What follows is the set up for the synthetic corn long position using wheat puts we did back in December. Why would I recommend a bullish strategy using wheat when wheat was at the lowest price in 10 years? The two main reasons were the cycles and sentiment.
The multi year wheat chart below shows that prices were at their lowest level in 10 years. I recommended selling wheat puts when the price was at $4.02.
The daily cycle for the March wheat contract averaged about 24 days. (See the cycle counts on the below chart) The bottom of the wheat market occurred only 12 days into its new daily cycle. This also marked the beginning of a new intermediate cycle. We sold just enough time to take us out a couple months.....just long enough for a short dated option to expire before an intermediate cycle decline would be expected to begin.
So the cycles were saying to buy wheat, but Sentiment levels were at excessively pessimistic levels also. This is the fuel for all major market rallies.
A person who recognizes this can feel confident selling put options at the bottom of the intermediate cycle. While wheat was presenting this opportunity, the corn chart was giving no clues as to what direction prices would go.
The optimism index was also giving no hints as to what direction price might go.
So if you are wanting to make a sound marketing move to help your bottom line, why would you choose to sell corn when its sister commodity wheat has all the parameters of a great trade? The wheat puts added .35 to our corn sales. Doing this removed the pressure to make a grain sale and gave us more time to catch a weather rally later to sell physical bushels.
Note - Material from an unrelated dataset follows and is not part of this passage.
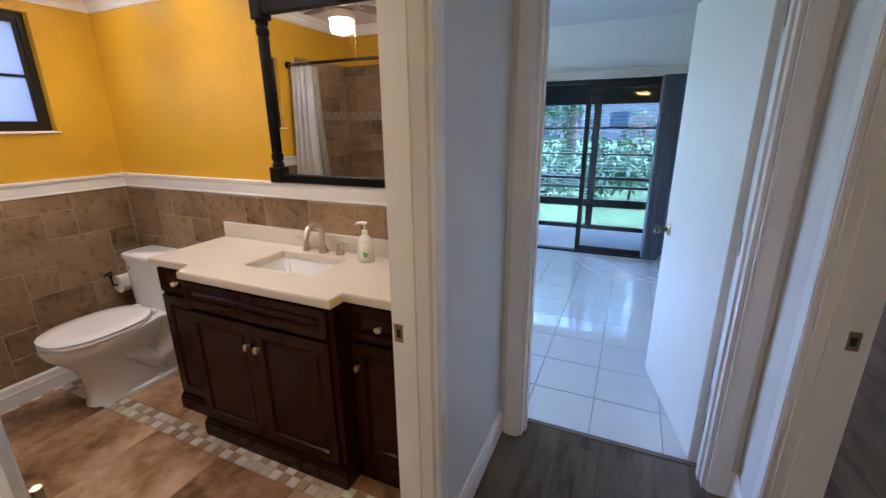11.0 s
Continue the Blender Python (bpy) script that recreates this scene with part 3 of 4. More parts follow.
# ---- living room ----
def entry_door():
    y0, y1 = 0.343, 1.236
    t = thing("door_entry", pose(XE + 0.012, 0, 0), "white painted entry door with large glass pane and dark ornamental grille", "door")
    gy0, gy1, gz0, gz1 = 0.487, 1.068, 0.302, 1.811
    part("slab", boxes((0, 0.045, y0, gy0, 0.014, 2.045), (0, 0.045, gy1, y1, 0.014, 2.045), (0, 0.045, gy0, gy1, 0.014, gz0), (0, 0.045, gy0, gy1, gz1, 2.045)), M_TRIM, t)
    part("stop", boxes((0.047, 0.075, y0 - 0.006, y0 + 0.03, 0.0, 2.048), (0.047, 0.075, y1 - 0.03, y1 + 0.005, 0.0, 2.048), (0.047, 0.075, y0 + 0.03, y1 - 0.03, 2.02, 2.048)), M_TRIM, t)
    part("threshold", boxes((-0.03, 0.16, y0, y1, -0.06, 0.012), bevel=0.003), M_BRONZE, t)
    b = 0.02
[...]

But Mr. Wade...... Isn't this speculating? Technically speaking, I suppose it is. It certainly isn't hedging. Technically speaking, you are speculating the day you drop your planter into the ground, but you plant anyway. These positions which I write about are tied to your farming. They create value. The risk is defined, just as your farming is when you take a loan. My goal is not to create more risk, and I don't believe this kind of trading does.